A lot of people feel stuck, and have a fear of missing out. I hear a lot of people say “well, Facebook is how I stay in touch with family” and such.

Until you get locked out, right?

Until that group with 1000 members gets shut down for some unknown reason.

Then what?

AVOID THE ALGORITHIMS

Instead of posting something on social media tonight, email an old acquaintance. Text someone a photo or link. Tell them about a book you’re reading. Send an email to someone you admire. Ask someone how they’re doing. Write a letter. Call your bestie.

In getting away from the algorithms and the walled garden of social media DMs, we return to a wide open world of possibilities.

INTERVIEW WITH THOUGHT ENTHUSIAST

I spoke with Thought Enthusiast about Social Media Escape Club, mantras, and Noah Kalina!

“hey… you don’t need to be loud and jump around and do stunts to connect and share your work. Like, you can just be who you are, and that’s enough, and even though the algorithm might not “reward” that, oh well. Being yourself makes it easy to sustain your work because you’re not wasting energy being someone else.”

Read more here.

DIRECT CONTENT WINS

This from Matthew Ferrara:

Imagine if you produced direct content as frequently as you produce social media content. But rather than 1% or 10% of people seeing it, it gets received by 100% of your audience. Got your attention?

Keep making Reels that 95% of your audience won’t see?

Or just email 10 people and reach all 10 of them?

Emailing 10 people means we might get rejected 10 times.

Making Reels is safer, knowing it’ll largely go unnoticed, but we still did “the right thing” according to mass marketing gurus.

NO MORE LIKES

“I do think that social media is largely a trap… for users and for brands,” says Seth Godin over at Link In Bio. “It’s purposely built to create insecurity and false proxies, metrics that get people to work for free to support the business model of the social media companies, as opposed to their own goals.”

Spending time and energy for “Likes” benefits the people who said “Likes” were valuable in the first place.

BILLBOARDS ARE BORING AND SO IS YOUR WEBSITE

If your website is just a billboard, remember that no one gets on the highways to look at billboards.
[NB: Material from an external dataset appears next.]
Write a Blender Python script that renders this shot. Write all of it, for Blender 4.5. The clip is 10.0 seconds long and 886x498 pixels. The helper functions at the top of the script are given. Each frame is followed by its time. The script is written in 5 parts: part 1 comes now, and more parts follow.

If your website’s contents are just embedded content from other platforms and links to social media, it is a billboard.

I come to your website, and the only option is to… leave your website.

Imagine if I drove to your restaurant and it was just a billboard, with links to Google Maps, DoorDash, and your Instagram account.

It’s not just about the food when I go to a restaurant. Sometimes you strike up a rapport with the wait staff. You find something on the menu that becomes your favorite. Maybe the seating is extra nice, or the crowd on a Tuesday night is your vibe.

You don’t get any of that from a billboard. A billboard is for shouting HEY HEY HEY. DETAILS! WEBSITE ADDRESS!

Stop putting up billboards and expecting people to get excited.

THE ALGORITHIM IS NEVER SATISFIED

As usual, Seth Godin sums it up in ‘Feeding the algorithm.”

“If you’re posting on social media or any platform with an algorithm, the real question is: do you work for the algorithm or are you committed to working for the people who want to go where you hope to take them?”

I love this; “are you committed to working for the people who want to go where you hope to take them?”

I’m off social media because I don’t want an algorithm shoving garbage into my eyeballs every minute. Sure, there’s sometimes a sliver of good stuff, but I’m no longer interested in sifting through garbage. Not for anything.

Some people are afraid to leave social media. Literally fearful. It’s the FOMO, not being up to date, missing what friend’s are doing.

I do quite well not knowing what my friends are eating for breakfast, thank you.

THE BAR IS LOW

Listeners have unlimited options. They have probably 25 albums they could recite word for word and another 10 they put on for a good cry or workout.

Expanding on your “NEW SONG, CHECK OUT IT” messaging is the very least you can do.